La facultad de definir es, quizás, el verdadero poder en strictu sensu. Los demás (el político, el económico, el ideológico y el militar) se le derivan. Definir, dota de sentido e identidad a los actores bajo examen que se subordinarán en las coordenadas del vencedor de turno. Y romper ese capullo vivo de que son objeto los definidos, diferente del estigma y del estereotipo, significa abrazar la opacidad desde la que se mueve el poder.

No definir ni ser definido es la situación clave para ver las cosas como son.
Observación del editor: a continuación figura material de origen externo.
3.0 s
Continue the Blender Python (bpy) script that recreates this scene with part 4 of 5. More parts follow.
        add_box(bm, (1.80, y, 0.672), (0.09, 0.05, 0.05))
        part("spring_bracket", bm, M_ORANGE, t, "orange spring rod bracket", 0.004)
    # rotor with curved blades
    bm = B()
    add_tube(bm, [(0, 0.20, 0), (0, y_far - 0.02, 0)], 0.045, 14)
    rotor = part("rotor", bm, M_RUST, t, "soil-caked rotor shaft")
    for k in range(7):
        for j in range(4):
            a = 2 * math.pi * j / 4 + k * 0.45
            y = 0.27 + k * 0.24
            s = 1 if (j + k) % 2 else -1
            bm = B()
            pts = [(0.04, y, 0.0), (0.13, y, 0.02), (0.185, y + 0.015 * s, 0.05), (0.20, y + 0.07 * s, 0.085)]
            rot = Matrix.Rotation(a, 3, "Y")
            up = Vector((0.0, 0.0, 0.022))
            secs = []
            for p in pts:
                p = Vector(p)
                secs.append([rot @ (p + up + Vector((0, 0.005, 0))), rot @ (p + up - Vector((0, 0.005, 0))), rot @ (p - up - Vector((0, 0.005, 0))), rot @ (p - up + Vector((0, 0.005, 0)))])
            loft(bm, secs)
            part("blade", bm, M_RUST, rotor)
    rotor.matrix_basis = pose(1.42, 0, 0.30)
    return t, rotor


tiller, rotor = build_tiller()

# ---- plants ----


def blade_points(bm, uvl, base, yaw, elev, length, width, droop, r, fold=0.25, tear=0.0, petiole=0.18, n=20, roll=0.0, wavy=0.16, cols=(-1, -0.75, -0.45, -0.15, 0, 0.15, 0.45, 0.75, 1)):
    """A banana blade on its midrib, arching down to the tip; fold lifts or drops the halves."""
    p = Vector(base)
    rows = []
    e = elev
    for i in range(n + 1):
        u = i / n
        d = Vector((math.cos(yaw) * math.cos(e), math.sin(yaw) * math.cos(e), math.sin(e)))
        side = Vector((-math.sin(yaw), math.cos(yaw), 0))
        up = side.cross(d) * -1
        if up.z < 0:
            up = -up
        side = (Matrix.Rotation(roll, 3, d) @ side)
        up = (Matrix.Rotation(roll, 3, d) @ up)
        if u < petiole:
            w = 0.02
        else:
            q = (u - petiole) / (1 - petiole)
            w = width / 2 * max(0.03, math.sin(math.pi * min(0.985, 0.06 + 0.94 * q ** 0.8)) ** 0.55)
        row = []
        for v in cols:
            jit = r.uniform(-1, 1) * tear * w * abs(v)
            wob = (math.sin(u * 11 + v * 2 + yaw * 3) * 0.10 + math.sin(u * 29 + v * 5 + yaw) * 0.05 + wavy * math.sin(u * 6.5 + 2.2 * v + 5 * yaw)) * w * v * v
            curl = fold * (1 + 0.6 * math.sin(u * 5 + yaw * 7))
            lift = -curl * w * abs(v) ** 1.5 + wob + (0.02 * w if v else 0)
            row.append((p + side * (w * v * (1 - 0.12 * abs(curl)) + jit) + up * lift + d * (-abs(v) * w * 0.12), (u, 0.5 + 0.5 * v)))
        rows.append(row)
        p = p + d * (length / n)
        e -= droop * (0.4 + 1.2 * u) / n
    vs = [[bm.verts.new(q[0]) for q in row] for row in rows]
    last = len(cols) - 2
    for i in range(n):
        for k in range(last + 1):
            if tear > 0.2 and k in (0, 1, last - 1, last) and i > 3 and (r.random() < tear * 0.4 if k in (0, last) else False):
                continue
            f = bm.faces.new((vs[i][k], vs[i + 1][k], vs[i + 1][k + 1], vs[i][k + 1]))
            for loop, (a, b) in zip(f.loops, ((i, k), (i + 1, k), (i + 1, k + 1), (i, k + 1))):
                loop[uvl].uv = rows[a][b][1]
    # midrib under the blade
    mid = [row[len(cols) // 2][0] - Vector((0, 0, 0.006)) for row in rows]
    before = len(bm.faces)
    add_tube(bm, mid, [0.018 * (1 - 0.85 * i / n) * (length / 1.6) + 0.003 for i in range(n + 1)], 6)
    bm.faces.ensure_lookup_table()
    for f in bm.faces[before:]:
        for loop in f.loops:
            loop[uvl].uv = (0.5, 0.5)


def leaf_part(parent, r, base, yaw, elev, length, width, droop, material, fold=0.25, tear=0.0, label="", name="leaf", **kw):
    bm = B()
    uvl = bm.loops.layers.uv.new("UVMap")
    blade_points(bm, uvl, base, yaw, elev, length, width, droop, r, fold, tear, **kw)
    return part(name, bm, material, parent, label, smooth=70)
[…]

Quizá a eso se refiera esa nueva raza de luchadores que está surgiendo con el grito ¡oh paradoja! de llamar a callarse a los subalternos ante las preguntas de los científicos, los políticos, los medios de comunicación y los dirigentes civiles en general. Nadie puede, debe ni quiera saber lo que piensan, sienten y sufren los subalternos. El silencio los volverá locos y será la nueva arma de estos tiempos.
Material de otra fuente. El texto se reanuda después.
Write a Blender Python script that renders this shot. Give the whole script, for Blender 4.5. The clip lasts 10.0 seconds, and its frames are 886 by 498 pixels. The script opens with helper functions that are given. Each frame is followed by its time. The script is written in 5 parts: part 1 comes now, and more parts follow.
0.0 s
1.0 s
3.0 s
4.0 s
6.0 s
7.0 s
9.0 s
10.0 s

Los críticos de Nietzsche y Foucault tienen razón cuando dicen que el defecto de los paradigmas de ambos es que nunca definieron el concepto de poder que usan para todas sus reflexiones. El poder es un concepto fundamental en ellos, como “efecto de verdad” en este y “voluntad creadora” en aquel.

Y, en realidad, como me confesó en secreto mi amigo John, estirando su cuello como si quisiera alcanzar en la cima las hojas más tiernas del conocimiento para mascarlas con paciencia: “el poder del poder es jamás ser definido”.